Why is preheating essential during welding of high-carbon equivalent pipeline steels?

Preheating is essential during the welding of high-carbon equivalent pipeline steels primarily to prevent hydrogen induced cracking (HIC) and to ensure adequate weldability. The carbon equivalent (CE) is a calculation that represents the hardening tendency of steel; higher CE values indicate a greater susceptibility to hardening and cracking during welding. High-carbon equivalent steels are more prone to forming a hard and brittle microstructure in the heat-affected zone (HAZ), the area surrounding the weld that experiences high temperatures during the welding process. This hard microstructure is susceptible to hydrogen cracking, also known as cold cracking. Atomic hydrogen, generated from moisture in the welding environment or from the welding electrode itself, can diffuse into the HAZ. The hydrogen then accumulates in the hard microstructure, creating internal pressure and leading to cracking. Preheating reduces the cooling rate of the weld and the HAZ, allowing more time for hydrogen to diffuse out of the metal before it can cause cracking.
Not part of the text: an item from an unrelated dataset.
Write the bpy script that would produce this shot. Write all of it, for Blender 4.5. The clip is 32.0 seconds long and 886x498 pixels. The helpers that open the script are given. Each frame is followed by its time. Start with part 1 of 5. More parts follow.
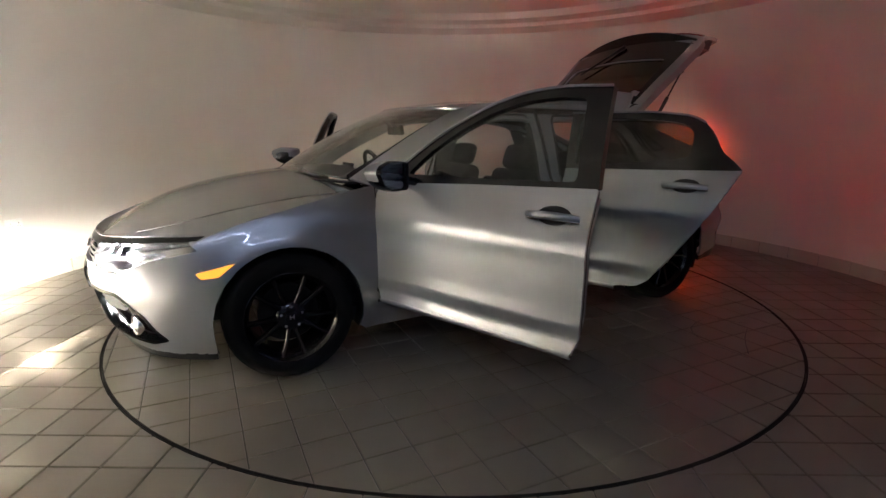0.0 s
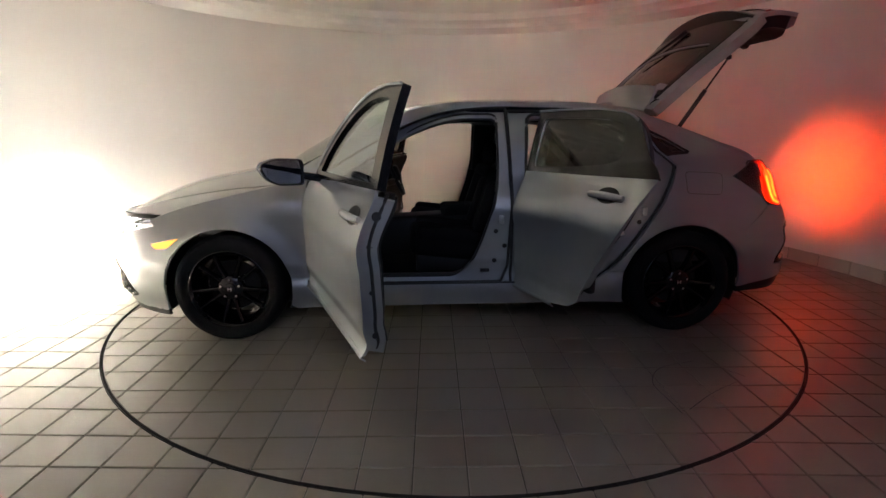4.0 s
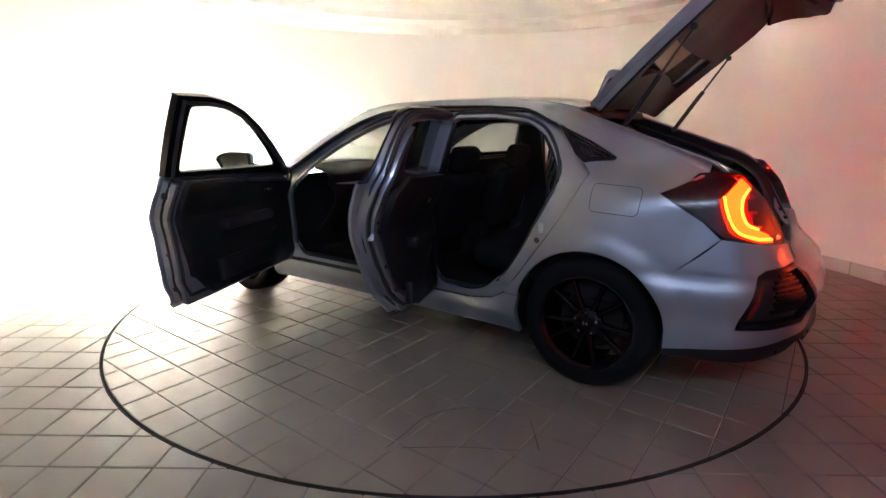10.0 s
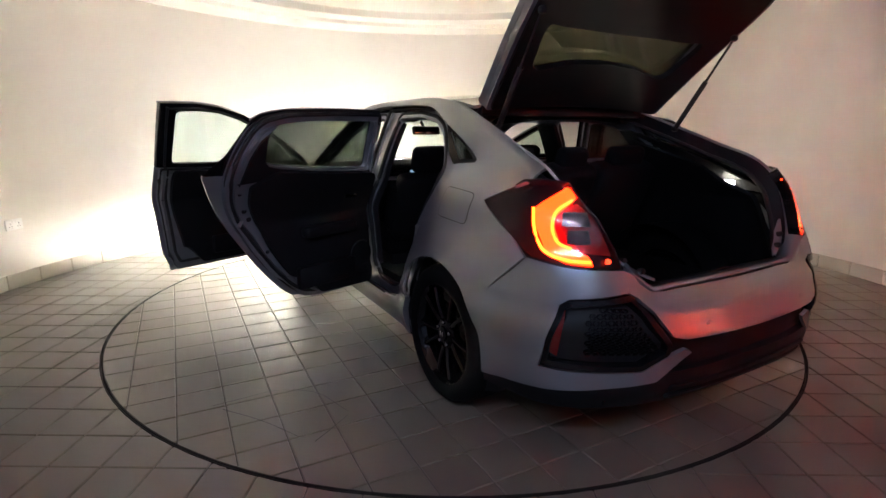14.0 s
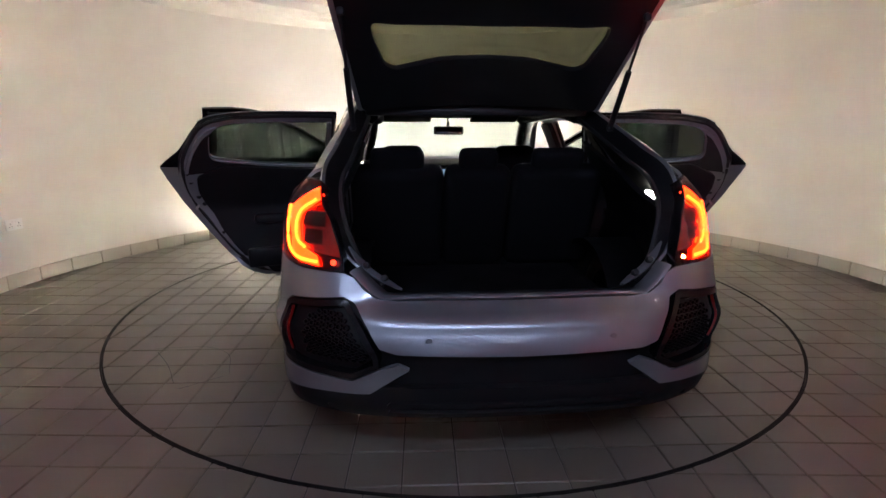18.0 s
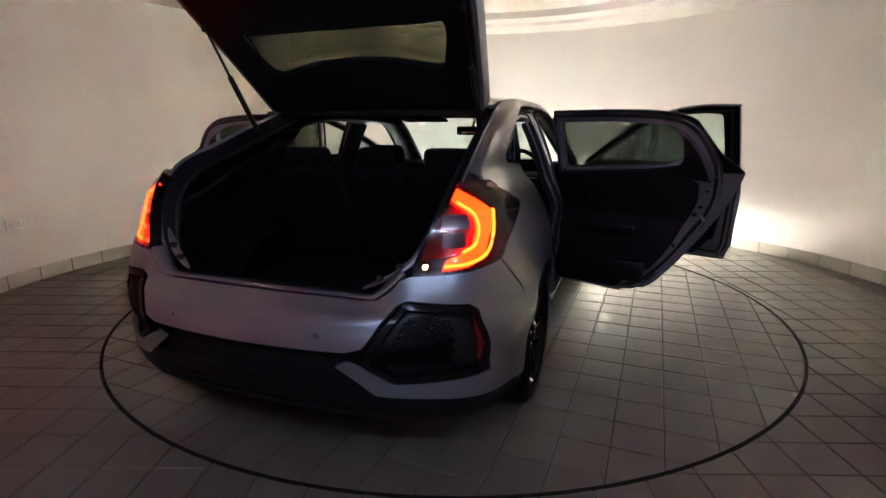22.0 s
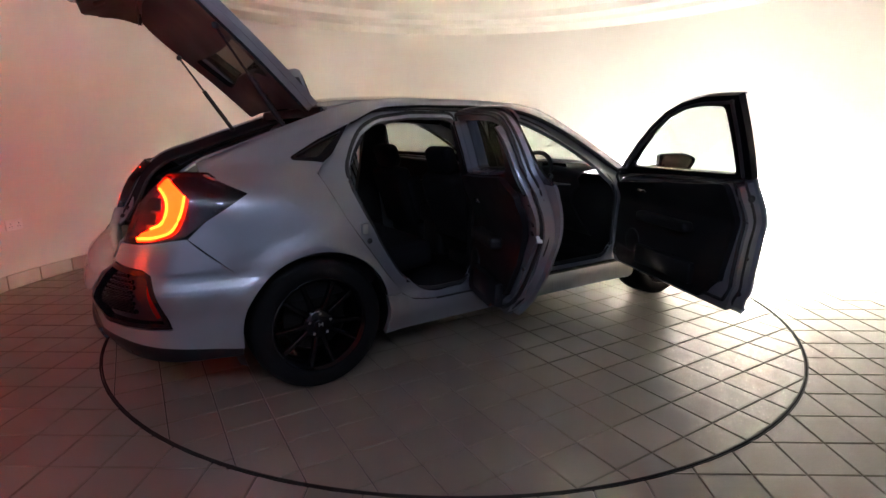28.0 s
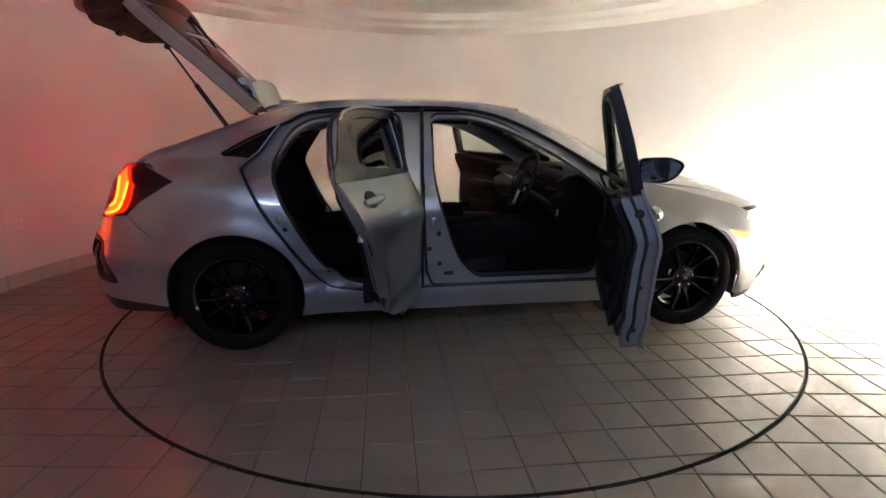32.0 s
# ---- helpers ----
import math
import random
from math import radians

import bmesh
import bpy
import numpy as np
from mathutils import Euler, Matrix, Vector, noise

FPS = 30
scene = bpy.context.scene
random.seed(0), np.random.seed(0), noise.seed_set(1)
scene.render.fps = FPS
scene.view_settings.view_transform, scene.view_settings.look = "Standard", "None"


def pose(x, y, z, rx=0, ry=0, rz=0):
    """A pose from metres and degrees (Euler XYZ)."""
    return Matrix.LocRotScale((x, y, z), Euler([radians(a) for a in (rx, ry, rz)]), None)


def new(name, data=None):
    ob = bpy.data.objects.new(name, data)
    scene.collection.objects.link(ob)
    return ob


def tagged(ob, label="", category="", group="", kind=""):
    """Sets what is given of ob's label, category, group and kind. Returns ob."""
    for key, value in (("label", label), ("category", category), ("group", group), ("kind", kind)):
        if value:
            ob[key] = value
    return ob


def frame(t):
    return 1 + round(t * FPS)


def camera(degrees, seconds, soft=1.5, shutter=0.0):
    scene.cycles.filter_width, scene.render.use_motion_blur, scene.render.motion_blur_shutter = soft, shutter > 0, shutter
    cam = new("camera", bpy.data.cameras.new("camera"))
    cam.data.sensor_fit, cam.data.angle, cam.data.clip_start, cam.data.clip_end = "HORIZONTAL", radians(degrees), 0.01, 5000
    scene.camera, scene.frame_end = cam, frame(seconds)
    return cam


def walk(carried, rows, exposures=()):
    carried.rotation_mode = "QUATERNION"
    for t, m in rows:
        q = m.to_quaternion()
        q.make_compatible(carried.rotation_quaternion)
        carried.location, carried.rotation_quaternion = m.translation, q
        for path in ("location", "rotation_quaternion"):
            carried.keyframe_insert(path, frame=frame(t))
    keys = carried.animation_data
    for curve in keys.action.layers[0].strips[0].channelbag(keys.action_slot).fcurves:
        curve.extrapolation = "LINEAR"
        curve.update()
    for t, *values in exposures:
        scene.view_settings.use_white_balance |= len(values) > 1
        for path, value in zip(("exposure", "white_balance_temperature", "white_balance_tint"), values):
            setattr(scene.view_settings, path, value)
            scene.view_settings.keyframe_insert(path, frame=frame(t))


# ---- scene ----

It also reduces the thermal stresses in the weldment, further decreasing the risk of cracking. Preheating also improves weldability by reducing the temperature gradient between the weld metal and the base metal, which promotes a more uniform microstructure and reduces the risk of incomplete fusion or lack of penetration. The specific preheating temperature required depends on the steel's carbon equivalent, the thickness of the material being welded, and the welding process being used. Proper preheating is a critical step in ensuring the integrity and reliability of welded joints in high-carbon equivalent pipeline steels.